Will the subsidy war cool or intensify?

If regulators succeed in tamping down price wars, the economics of instant retail could improve for everyone, making the acquisition more valuable. If the subsidy battle reignites, even a well-run Pupu could face margin pressure that limits the deal’s returns.

The bottom line

Alibaba’s reported $1.5 billion bid for Pupu is a statement of intent. It says the company sees instant retail as a fight it cannot afford to lose, that South China is a gap worth closing immediately, and that owning fulfillment is now central to competing with Meituan and JD.com.

The premium over Sun Art’s offer, the speed of the growth Alibaba is chasing, and the strategic value of Pupu’s warehouse network all point in the same direction. Whether the deal clears regulators and delivers the returns Alibaba expects is the open question. What is no longer in doubt is that China’s instant-retail war has entered a new and more expensive phase, and the rest of the world’s quick-commerce operators are watching how it plays out.

Frequently asked questions

How much is Alibaba offering for Pupu?

Reporting from Nikkei Asia and Bloomberg, along with Chinese financial outlets, puts Alibaba’s offer at about $1.5 billion, equivalent to roughly 10.1 billion yuan or 11.8 billion Hong Kong dollars at current exchange rates. Neither company has confirmed the figure, and no deal has been signed.

What does Pupu actually do?

Pupu is a Chinese on-demand grocery platform founded in 2016 and based in Fuzhou. It uses a forward-warehouse, app-only model to deliver fresh food and daily necessities to customers’ doors, typically within about 30 minutes, rather than operating physical stores.

Why is Pupu valuable to Alibaba?

Pupu runs more than 400 forward warehouses concentrated in South China, a region where Alibaba’s instant-retail presence has been relatively weak. Buying Pupu would give Alibaba dense coverage and a proven fresh-grocery operation almost immediately, rather than years of building from scratch.

Who else is bidding for Pupu?

Sun Art Retail, the operator of the RT-Mart hypermarket chain and backed by DCP Capital, had reportedly bid about $600 million. Alibaba’s offer is more than double that amount, setting up a competitive contest for the company.

How does this affect Meituan and JD.com?

The bid is a direct challenge to Meituan and JD.com, both of which have invested heavily in instant retail. Acquiring Pupu would strengthen Alibaba’s position in a market the three giants are fighting over, and it would deny a sizable independent operator to its rivals.

Could regulators block the deal?

It is possible. Chinese authorities have grown more assertive toward large platforms and recently criticized “involution-style” subsidy wars among e-commerce companies. A deal that concentrates the instant-retail market could attract antitrust review, with outcomes ranging from conditional approval to a prolonged process.

How fast is Alibaba’s quick-commerce business growing?

According to company disclosures cited in coverage of the deal, Alibaba’s quick-commerce revenue rose 57 percent year over year to 19.99 billion yuan in its fiscal fourth quarter of 2026, and reached 78.52 billion yuan for the full year, up 47 percent. That is far faster than its overall group revenue growth.
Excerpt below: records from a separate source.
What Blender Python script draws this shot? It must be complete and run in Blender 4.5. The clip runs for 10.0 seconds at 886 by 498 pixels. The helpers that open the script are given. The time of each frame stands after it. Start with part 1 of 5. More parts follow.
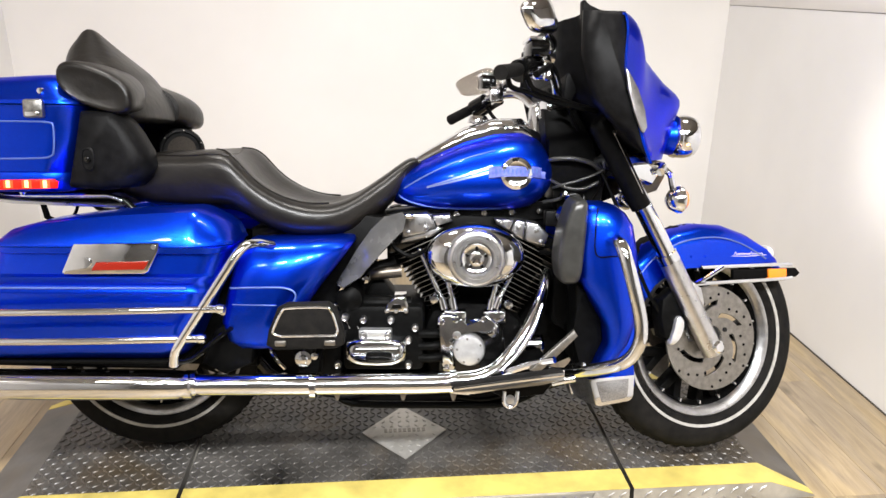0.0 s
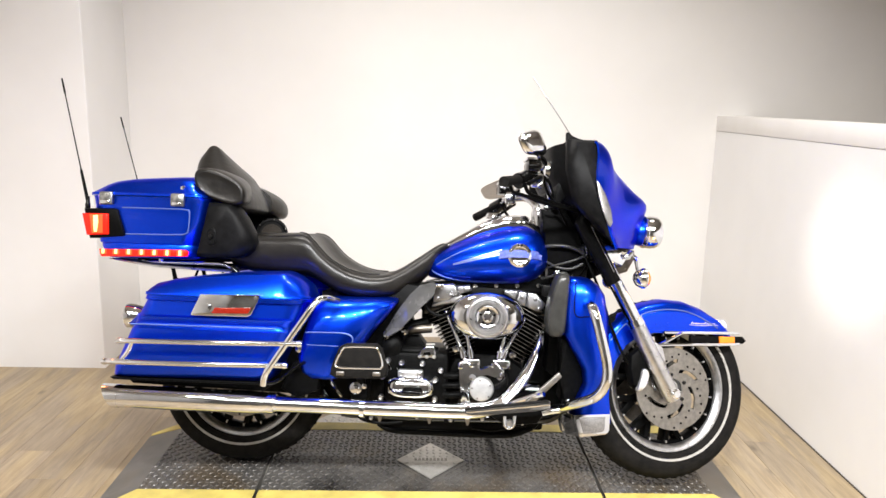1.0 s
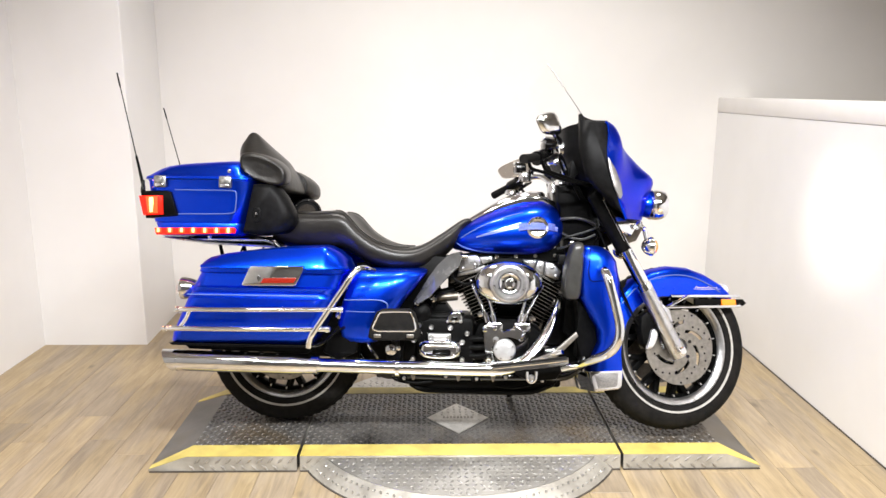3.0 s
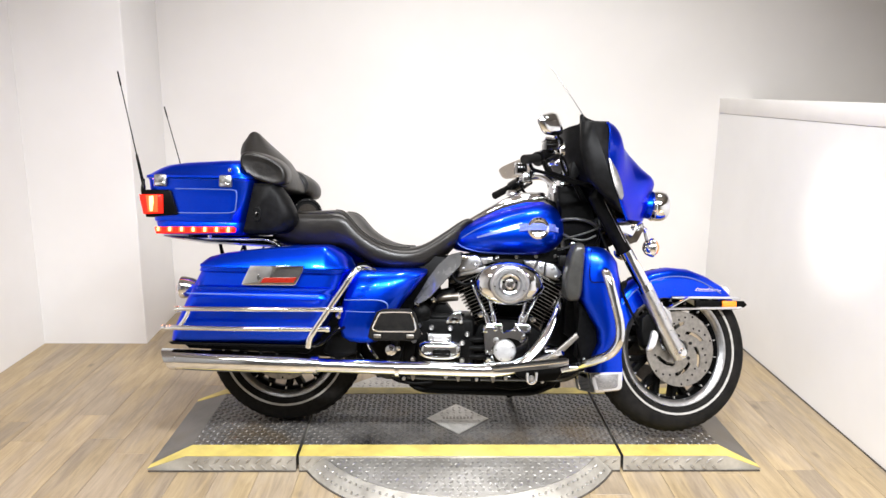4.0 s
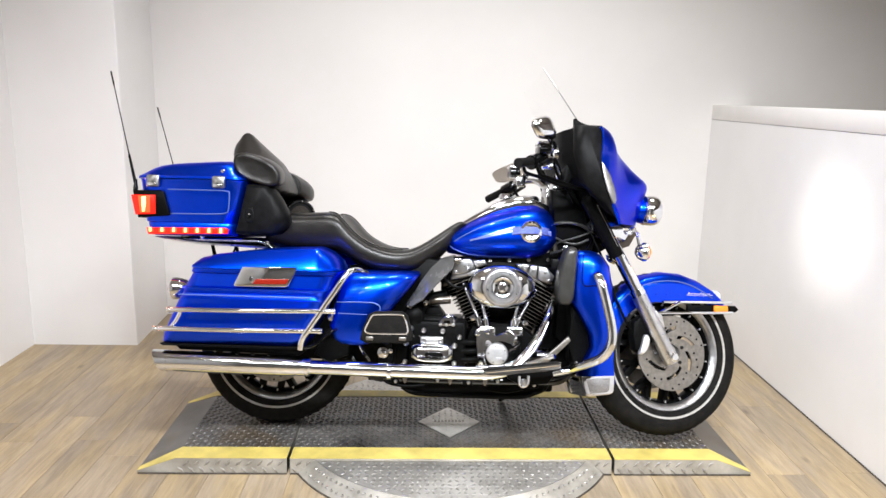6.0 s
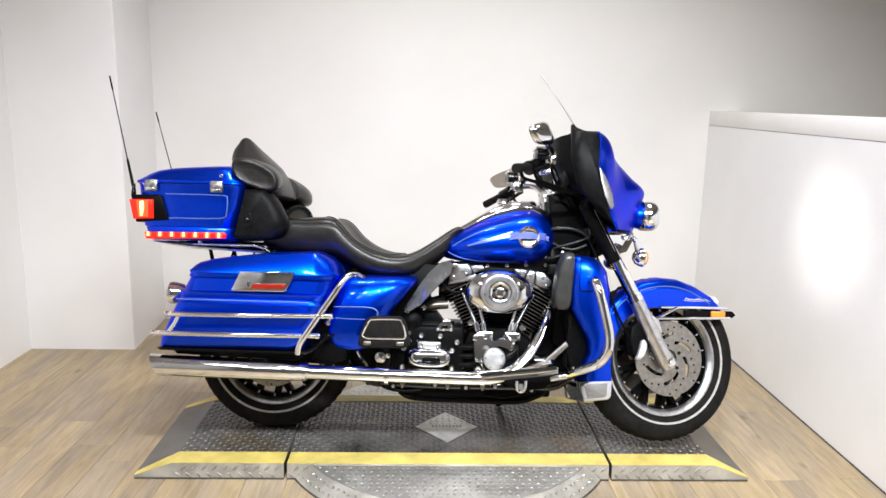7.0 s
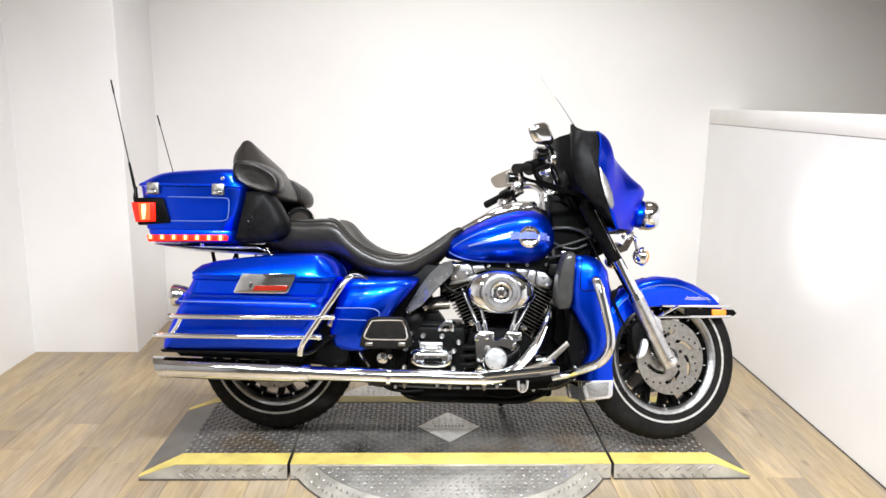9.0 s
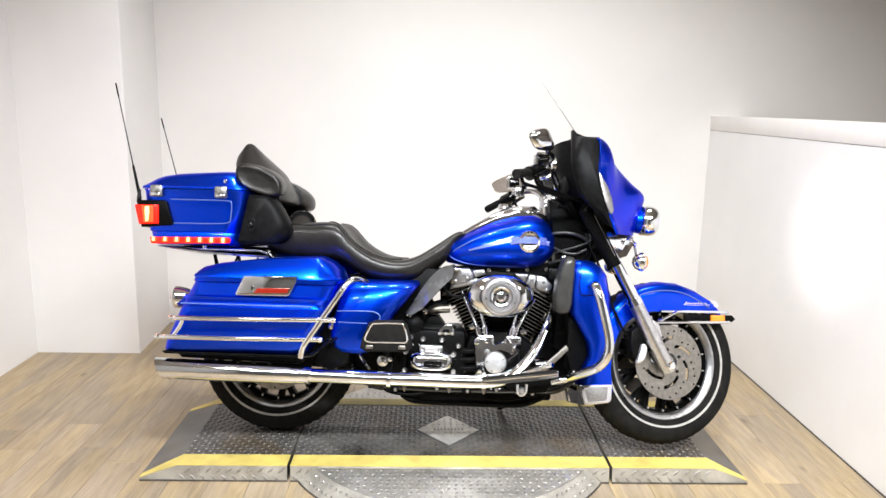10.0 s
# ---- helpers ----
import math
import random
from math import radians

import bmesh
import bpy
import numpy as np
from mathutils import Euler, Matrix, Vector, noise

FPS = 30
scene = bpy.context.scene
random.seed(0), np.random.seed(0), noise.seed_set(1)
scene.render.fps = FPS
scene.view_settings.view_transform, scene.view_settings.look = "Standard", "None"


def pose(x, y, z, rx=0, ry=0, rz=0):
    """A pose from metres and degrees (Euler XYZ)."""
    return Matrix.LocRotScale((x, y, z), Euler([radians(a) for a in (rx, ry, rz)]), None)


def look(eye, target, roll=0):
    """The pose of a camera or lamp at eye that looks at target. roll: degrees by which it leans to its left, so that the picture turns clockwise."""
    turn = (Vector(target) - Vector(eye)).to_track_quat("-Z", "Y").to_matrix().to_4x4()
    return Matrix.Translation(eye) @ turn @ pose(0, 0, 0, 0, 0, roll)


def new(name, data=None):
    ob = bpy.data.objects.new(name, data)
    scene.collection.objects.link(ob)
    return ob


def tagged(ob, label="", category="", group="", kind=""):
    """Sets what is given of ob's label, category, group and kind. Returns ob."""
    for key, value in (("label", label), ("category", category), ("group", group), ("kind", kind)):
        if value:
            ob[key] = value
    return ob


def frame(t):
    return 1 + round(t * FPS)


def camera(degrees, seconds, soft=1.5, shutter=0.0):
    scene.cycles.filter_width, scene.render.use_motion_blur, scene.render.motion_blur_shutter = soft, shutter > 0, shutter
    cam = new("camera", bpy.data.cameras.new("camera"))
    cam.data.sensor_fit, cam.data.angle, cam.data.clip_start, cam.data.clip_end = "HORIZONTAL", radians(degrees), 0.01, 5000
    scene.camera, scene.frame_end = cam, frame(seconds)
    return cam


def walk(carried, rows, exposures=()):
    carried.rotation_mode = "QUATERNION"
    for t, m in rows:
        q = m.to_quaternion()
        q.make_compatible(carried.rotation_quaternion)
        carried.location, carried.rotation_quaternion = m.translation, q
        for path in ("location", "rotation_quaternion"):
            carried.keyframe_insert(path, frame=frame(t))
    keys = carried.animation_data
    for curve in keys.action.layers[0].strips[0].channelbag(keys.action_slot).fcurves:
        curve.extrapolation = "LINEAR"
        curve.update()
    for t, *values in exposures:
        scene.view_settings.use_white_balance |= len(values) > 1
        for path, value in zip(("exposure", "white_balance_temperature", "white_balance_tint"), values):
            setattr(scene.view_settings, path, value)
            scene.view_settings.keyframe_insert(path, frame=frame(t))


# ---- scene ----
cam = camera(62.0, 10.0)
PATH = [
    (0, (-0.062, -1.958, 1.358), (0.107, -0.081, 0.687), 0.6),
    (0.5, (-0.023, -2.351, 1.395), (0.009, -0.415, 0.894), 1.2),
    (1, (-0.04, -2.633, 1.43), (0.012, -0.673, 1.033), 1.3),
    (1.5, (-0.167, -2.846, 1.422), (-0.122, -0.9, 0.965), 0.8),
    (2, (-0.149, -2.898, 1.425), (-0.12, -0.945, 0.993), 1.1),
    (2.5, (-0.124, -2.893, 1.418), (-0.085, -0.939, 0.994), 0.2),
    (4, (-0.124, -2.88, 1.419), (-0.085, -0.926, 0.994), 0.5),
    (4.5, (-0.13, -2.884, 1.415), (-0.1, -0.927, 1.007), 0.7),
    (5, (-0.123, -2.885, 1.416), (-0.067, -0.928, 1.008), 1.2),
    (5.5, (-0.125, -2.881, 1.412), (-0.068, -0.926, 0.995), 1.0),
    (7, (-0.124, -2.886, 1.413), (-0.06, -0.927, 1.014), 1.2),
    (7.5, (-0.119, -2.889, 1.415), (-0.059, -0.931, 1.011), 1.1),
    (8, (-0.117, -2.896, 1.414), (-0.057, -0.939, 1.009), 1.2),
    (8.5, (-0.118, -2.895, 1.415), (-0.062, -0.937, 1.011), 1.1),
    (9, (-0.118, -2.895, 1.417), (-0.061, -0.936, 1.018), 0.7),
    (9.5, (-0.116, -2.9, 1.421), (-0.055, -0.941, 1.023), 1.0),
    (10, (-0.114, -2.914, 1.422), (-0.062, -0.953, 1.033), 1.1),
]
walk(cam, [(r[0], look(*r[1:])) for r in PATH], exposures=((0.0, -0.14, 6850, 12), (1.5, 0.0, 6850, 12), (2.5, 0.0, 6850, 12), (4.0, 0.0, 6600, 12), (5.5, -0.11, 6500, 12), (7.0, -0.17, 6450, 11), (7.6, -0.12, 6450, 11), (8.4, -0.03, 6450, 10), (9.0, 0.0, 6500, 10), (10.0, 0.0, 6550, 11)))

# ---- world and light ----
world = bpy.data.worlds.new("world")
scene.world = world
world.use_nodes = True
wbg = world.node_tree.nodes["Background"]
wbg.inputs[0].default_value = (0.9, 0.93, 1.0, 1)
wbg.inputs[1].default_value = 0.05


def lamp(name, m, sx, sy, power, colour=(0.91, 0.958, 1.0), spread=155):
    d = bpy.data.lights.new(name, "AREA")
    d.shape, d.size, d.size_y, d.energy, d.color = "RECTANGLE", sx, sy, power, colour
    d.spread = radians(spread)
    ob = new(name, d)
    ob.matrix_basis = m
    return ob


# ---- lamps: a row of ceiling fittings aimed into the bay, smaller ones behind, and the bike's own headlamp ----
for lx, watts in ((-1.7, 10), (-0.85, 32), (0.0, 49), (0.85, 41), (1.7, 22)):
    lamp("ceiling_lamp", look((lx, -2.4, 2.93), (lx * 0.85, -0.7, 0.0)), 0.40, 0.20, watts, (1.0, 0.94, 0.88) if abs(lx) > 1.5 else (0.91, 0.958, 1.0), 112)
for lx, watts in ((-0.7, 16), (0.2, 17), (1.3, 14)):
    lamp("ceiling_lamp", look((lx, 0.35, 2.95), (lx, 0.5, 0)), 0.40, 0.20, watts, (0.96, 0.96, 0.94), 140)
for lx in (-1.5, -0.5, 0.5, 1.5):
    lamp("ceiling_lamp", look((lx, -3.9, 2.95), (lx, -3.7, 0)), 0.70, 0.22, 11, spread=160)
beam = bpy.data.lights.new("headlamp_beam", "SPOT")
beam.energy, beam.spot_size, beam.spot_blend, beam.shadow_soft_size, beam.color = 15, radians(58), 1.0, 0.03, (1.0, 0.97, 0.92)
new("headlamp_beam", beam).matrix_basis = look((0.90, 0.09, 0.955), (1.63, 0.20, 0.87))
for lx, ly, lz, watts, tint in ((-1.36, -0.05, 0.98, 1.7, (1.0, 0.18, 0.06)), (0.88, -0.16, 0.83, 0.5, (1.0, 0.45, 0.12))):
    glow = bpy.data.lights.new("marker_glow", "POINT")
    glow.energy, glow.shadow_soft_size, glow.color = watts, 0.03, tint
    new("marker_glow", glow).location = (lx, ly, lz)



# ---- materials ----
def mat(name, colour, rough=0.5, metal=0.0, coat=0.0, spec=0.5, emit=None, power=0.0):
    m = bpy.data.materials.new(name)
    m.use_nodes = True
    b = m.node_tree.nodes["Principled BSDF"]
    b.inputs["Base Color"].default_value = (*colour, 1)
    b.inputs["Roughness"].default_value = rough
    b.inputs["Metallic"].default_value = metal
    b.inputs["Coat Weight"].default_value = coat
    b.inputs["Coat Roughness"].default_value = 0.04
    b.inputs["Specular IOR Level"].default_value = spec
    if emit:
        b.inputs["Emission Color"].default_value = (*emit, 1)
        b.inputs["Emission Strength"].default_value = power
    return m


def nd(m, kind, **values):
    n = m.node_tree.nodes.new(kind)
    for k, v in values.items():
        n.inputs[k].default_value = v
    return n


def wire(m, a, b):
    m.node_tree.links.new(a, b)


def shader(m):
    return m.node_tree.nodes["Principled BSDF"]


def vary(m, scale, low, high, detail=4.0, stretch=(1, 1, 1), rough=None, bump=0.0, bump_scale=None, dist=0.002):
    """Colour between low and high by noise; roughness range and fine relief the same way."""
    co = nd(m, "ShaderNodeTexCoord")
    mp = nd(m, "ShaderNodeMapping", Scale=stretch)
    wire(m, co.outputs["Object"], mp.inputs["Vector"])
    no = nd(m, "ShaderNodeTexNoise", Scale=scale, Detail=detail, Roughness=0.6)
    wire(m, mp.outputs[0], no.inputs["Vector"])
    ramp = nd(m, "ShaderNodeValToRGB")
    ramp.color_ramp.elements[0].position, ramp.color_ramp.elements[1].position = 0.3, 0.7
    ramp.color_ramp.elements[0].color = (*low, 1)
    ramp.color_ramp.elements[1].color = (*high, 1)
    wire(m, no.outputs["Fac"], ramp.inputs["Fac"])
    wire(m, ramp.outputs[0], shader(m).inputs["Base Color"])
    if rough:
        r = nd(m, "ShaderNodeMapRange")
        r.inputs["To Min"].default_value, r.inputs["To Max"].default_value = rough
        wire(m, no.outputs["Fac"], r.inputs["Value"])
        wire(m, r.outputs[0], shader(m).inputs["Roughness"])
    if bump:
        n2 = nd(m, "ShaderNodeTexNoise", Scale=bump_scale or scale * 4, Detail=3.0)
        wire(m, mp.outputs[0], n2.inputs["Vector"])
        bp = nd(m, "ShaderNodeBump", Strength=bump, Distance=dist)
        wire(m, n2.outputs["Fac"], bp.inputs["Height"])
        wire(m, bp.outputs[0], shader(m).inputs["Normal"])
    return m


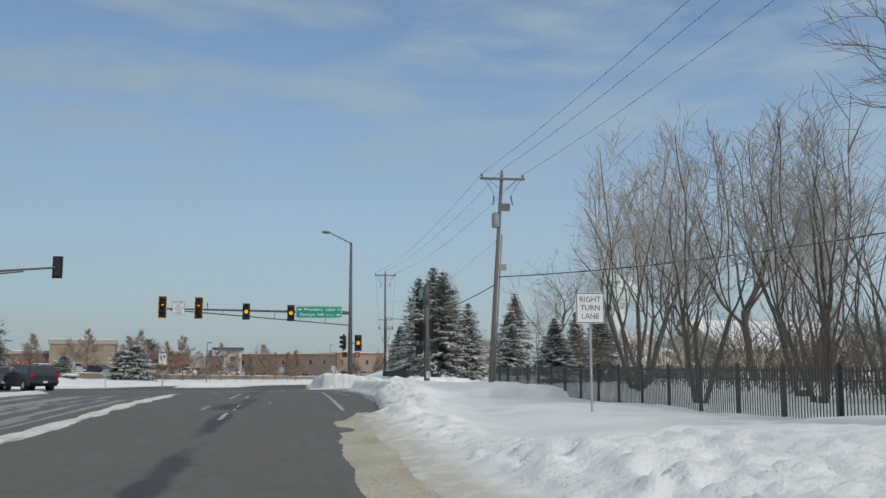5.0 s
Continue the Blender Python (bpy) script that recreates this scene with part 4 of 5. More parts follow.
# ---------- utility poles and lines ----------
def utility_pole(x, y, top, foot, lean=0.0, mat="wood_pole", kit=(), label=""):
    ob = thing("utility_pole", pose(x, y, foot), label, "utility pole", "power line poles")
    h = top - foot
    part("shaft", tubed([(0, 0, -0.6), (lean * 0.5, 0, h * 0.5), (lean, 0, h + 0.25)], [0.14, 0.112, 0.085], 12), M[mat], ob, smooth=True)
    bm = boxed(-1.2 + lean, 1.2 + lean, -0.19, -0.09, h - 0.12, h + 0.0, bevel=0.01)
    part("crossarm", bm, M[mat], ob)
    for dx in (-1.1, 0.0, 1.1):
        bm = tubed([(lean + dx, -0.14 if dx else 0, h + (0.0 if dx else 0.25)), (lean + dx, -0.14 if dx else 0, h + (0.12 if dx else 0.37)), (lean + dx, -0.14 if dx else 0, h + (0.2 if dx else 0.45))], [0.03, 0.065, 0.03], 8)
        part("insulator", bm, M["insulator"], ob, smooth=True)
    for sg in (-1, 1):
        part("brace", tubed([(lean + sg * 0.75, -0.14, h - 0.1), (lean, -0.13, h - 0.75)], 0.018, 5), M["galv"], ob)
    if "cutouts" in kit:
        for dx in (-0.45, 0.45):
            part("fuse_cutout", tubed([(lean + dx, -0.1, h - 1.0), (lean + dx * 1.15, -0.18, h - 1.45)], [0.05, 0.035], 7), M["insulator"], ob)
            part("drop_wire", tubed([(lean + dx * 2.3, -0.14, h), (lean + dx * 1.4, -0.2, h - 0.6), (lean + dx, -0.1, h - 1.0)], 0.012, 4), M["wire"], ob)
    if "transformer" in kit:
        part("transformer", tubed([(lean - 0.36, 0, h - 2.65), (lean - 0.36, 0, h - 2.6), (lean - 0.36, 0, h - 1.95), (lean - 0.36, 0, h - 1.85)], [0.17, 0.2, 0.2, 0.12], 14), M["grey_paint"], ob, "grey can transformer", True)
        part("riser_conduit", tubed([(0.2, 0, -0.3), (lean * 0.5 + 0.19, 0, h * 0.5), (lean * 0.75 + 0.15, 0, h * 0.72)], 0.042, 8), M["grey_paint"], ob, smooth=True)
        part("cable_bracket", boxed(lean * 0.5, lean * 0.5 + 0.55, -0.05, 0.05, h * 0.545, h * 0.575), M["grey_paint"], ob)
        part("switch_box", boxed(lean - 0.12, lean + 0.42, -0.06, 0.06, h - 1.75, h - 1.35, bevel=0.02), M["insulator"], ob)
    if "potheads" in kit:
        part("lower_arm", boxed(-1.15, 1.3, -0.17, -0.09, h - 1.55, h - 1.45, bevel=0.01), M["galv"], ob)
        for dx in (-0.98, 0.6, 1.18):
            part("fuse_cutout", tubed([(dx, -0.14, h - 1.8), (dx, -0.14, h - 1.05)], [0.085, 0.06], 8), M["insulator"], ob, smooth=True)
            part("switch_blade", tubed([(dx - 0.19, -0.16, h - 1.75), (dx - 0.24, -0.18, h - 1.1)], 0.045, 6), M["wire"], ob)
            part("drop_wire", tubed([(dx * 1.3, -0.14, h), (dx * 1.15, -0.25, h - 0.6), (dx, -0.14, h - 1.1)], 0.012, 4), M["wire"], ob)
        for dx in (-0.75, -0.3, 0.55, 0.7):
            part("cable_terminal", tubed([(dx * 0.8, -0.1, h - 3.35), (dx, -0.12, h - 2.9)], [0.045, 0.03], 7), M["insulator"], ob, smooth=True)
            part("riser_cable", tubed([(dx, -0.12, h - 2.9), (dx * 1.1, -0.2, h - 2.3), (dx, -0.14, h - 1.75)], 0.012, 4), M["wire"], ob)
            part("riser_cable", tubed([(dx * 0.8, -0.1, h - 3.3), (dx * 0.5, -0.12, h - 3.75), (dx * 0.15, -0.14, h - 4.1)], 0.03, 6), M["wire"], ob)
        part("riser_conduit", tubed([(0.1, -0.15, -0.3), (0.05, -0.15, h - 4.2)], 0.075, 8), M["galv"], ob, smooth=True)
    return ob


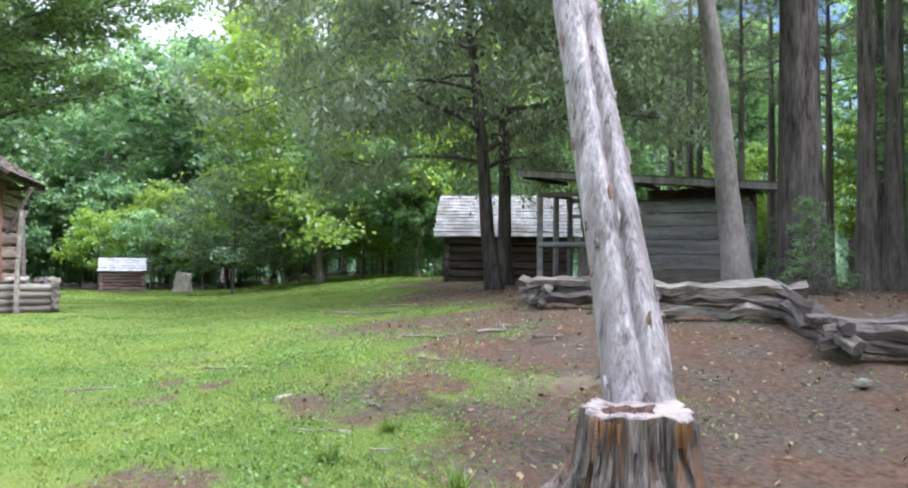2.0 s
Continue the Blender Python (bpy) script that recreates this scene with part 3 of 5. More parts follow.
v, f = [], []
for z, x0, x1, y0 in CH:
    s = 0.05
    v += [(x0 + s, y0 + s, z), (x1 - s, y0 + s, z), (x1 - s, 0.0 if z < 6 else -0.02, z), (x0 + s, 0.0 if z < 6 else -0.02, z)]
for k in range(len(CH) - 1):
    for j in range(4):
        f.append((k * 4 + j, k * 4 + (j + 1) % 4, k * 4 + 4 + (j + 1) % 4, k * 4 + 4 + j))
f.append(tuple(len(v) - 4 + j for j in range(4)))
piece("mortar_core", mesh_from("mortar_core", v, f, M_MORTAR), chimney)
STONES = [stone_mesh("stone", 700 + k, (M_STONE, M_STONE_GREY, M_STONE_GREY, M_STONE_PINK)[k % 4], 0.34, 0.4) for k in range(12)]
rows, z = [], 0.12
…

What is the forward-warehouse model?

A forward warehouse is a small fulfillment hub placed inside a dense residential area, holding inventory close to customers so orders can be picked and delivered within minutes. It replaces the traditional store with a stockroom optimized for speed, but it requires high local order volume to cover its costs.

Has the deal been finalized?

No. As of the latest reporting, Alibaba is weighing the acquisition and Pupu has not agreed to sell. Both companies declined to comment. The situation is a live negotiation rather than a completed transaction, and terms could change or talks could end.